WHAT YOU WILL DO> Set down the lines from the one containing "3. More parts follow." to the one containing "return tagged(ob, label, category, group, kind)", both lines included, exactly as they stand and with no other lines.

SUPPLIED MATERIAL>
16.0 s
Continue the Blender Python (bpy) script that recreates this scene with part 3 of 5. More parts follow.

---

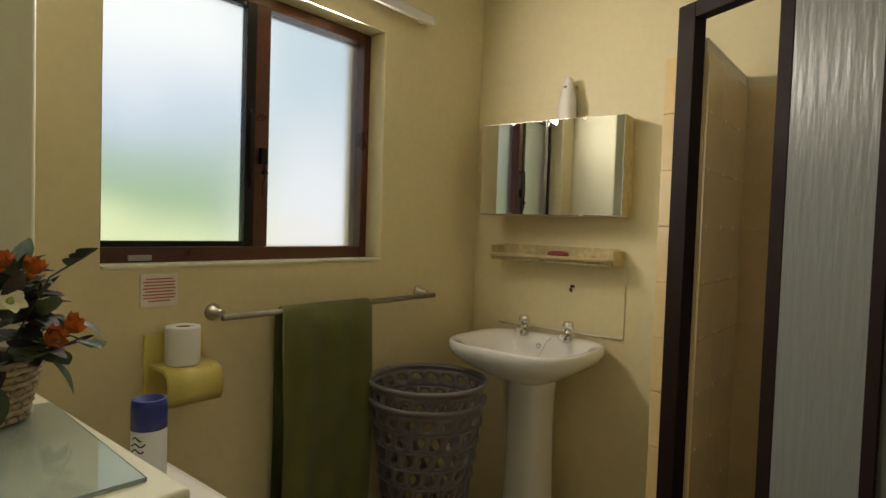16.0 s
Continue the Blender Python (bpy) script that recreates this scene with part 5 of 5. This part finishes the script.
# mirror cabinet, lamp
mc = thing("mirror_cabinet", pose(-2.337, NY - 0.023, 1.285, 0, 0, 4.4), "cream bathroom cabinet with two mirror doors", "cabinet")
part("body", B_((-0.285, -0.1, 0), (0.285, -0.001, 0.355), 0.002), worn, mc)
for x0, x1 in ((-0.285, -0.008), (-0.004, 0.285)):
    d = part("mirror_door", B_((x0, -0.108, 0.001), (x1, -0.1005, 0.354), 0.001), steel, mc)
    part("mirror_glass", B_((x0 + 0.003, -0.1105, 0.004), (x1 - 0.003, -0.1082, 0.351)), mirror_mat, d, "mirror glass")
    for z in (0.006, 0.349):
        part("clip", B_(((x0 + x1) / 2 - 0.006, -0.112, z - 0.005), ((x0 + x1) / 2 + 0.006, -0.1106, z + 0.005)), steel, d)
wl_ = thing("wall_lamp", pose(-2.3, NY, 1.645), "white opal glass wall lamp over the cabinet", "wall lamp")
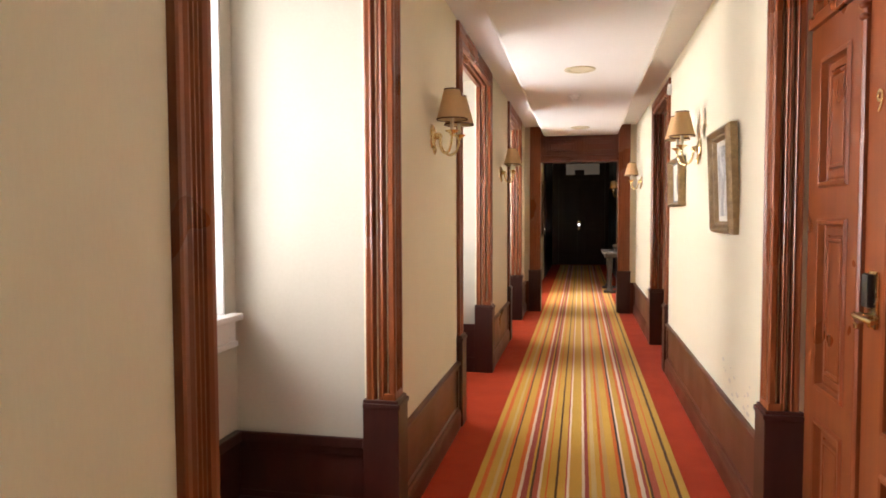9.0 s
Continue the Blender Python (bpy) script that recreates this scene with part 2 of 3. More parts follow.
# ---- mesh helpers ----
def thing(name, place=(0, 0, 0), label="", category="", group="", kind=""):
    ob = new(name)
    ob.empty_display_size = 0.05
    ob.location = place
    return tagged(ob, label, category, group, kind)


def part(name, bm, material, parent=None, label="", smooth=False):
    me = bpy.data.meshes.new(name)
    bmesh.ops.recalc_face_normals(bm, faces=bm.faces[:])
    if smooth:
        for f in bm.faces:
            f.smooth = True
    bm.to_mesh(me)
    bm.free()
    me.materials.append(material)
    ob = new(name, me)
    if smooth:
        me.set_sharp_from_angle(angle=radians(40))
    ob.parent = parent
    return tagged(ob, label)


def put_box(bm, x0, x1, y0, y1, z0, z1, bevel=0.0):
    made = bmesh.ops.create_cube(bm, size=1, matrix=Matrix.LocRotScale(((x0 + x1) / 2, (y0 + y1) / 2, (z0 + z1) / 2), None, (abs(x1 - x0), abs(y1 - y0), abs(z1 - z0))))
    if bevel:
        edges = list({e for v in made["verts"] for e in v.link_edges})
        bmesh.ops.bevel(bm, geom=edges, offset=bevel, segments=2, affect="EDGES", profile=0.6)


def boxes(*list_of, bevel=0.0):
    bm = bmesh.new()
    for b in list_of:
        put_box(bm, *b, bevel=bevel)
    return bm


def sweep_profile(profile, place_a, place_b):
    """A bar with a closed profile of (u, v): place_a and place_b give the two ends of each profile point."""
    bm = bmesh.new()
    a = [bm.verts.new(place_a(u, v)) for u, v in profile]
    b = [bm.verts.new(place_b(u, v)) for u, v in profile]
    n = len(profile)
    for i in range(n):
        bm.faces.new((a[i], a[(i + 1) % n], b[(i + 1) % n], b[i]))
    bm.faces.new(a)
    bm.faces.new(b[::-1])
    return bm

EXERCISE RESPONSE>
Continue the Blender Python (bpy) script that recreates this scene with part 2 of 3. More parts follow.
# ---- mesh helpers ----
def thing(name, place=(0, 0, 0), label="", category="", group="", kind=""):
    ob = new(name)
    ob.empty_display_size = 0.05
    ob.location = place
    return tagged(ob, label, category, group, kind)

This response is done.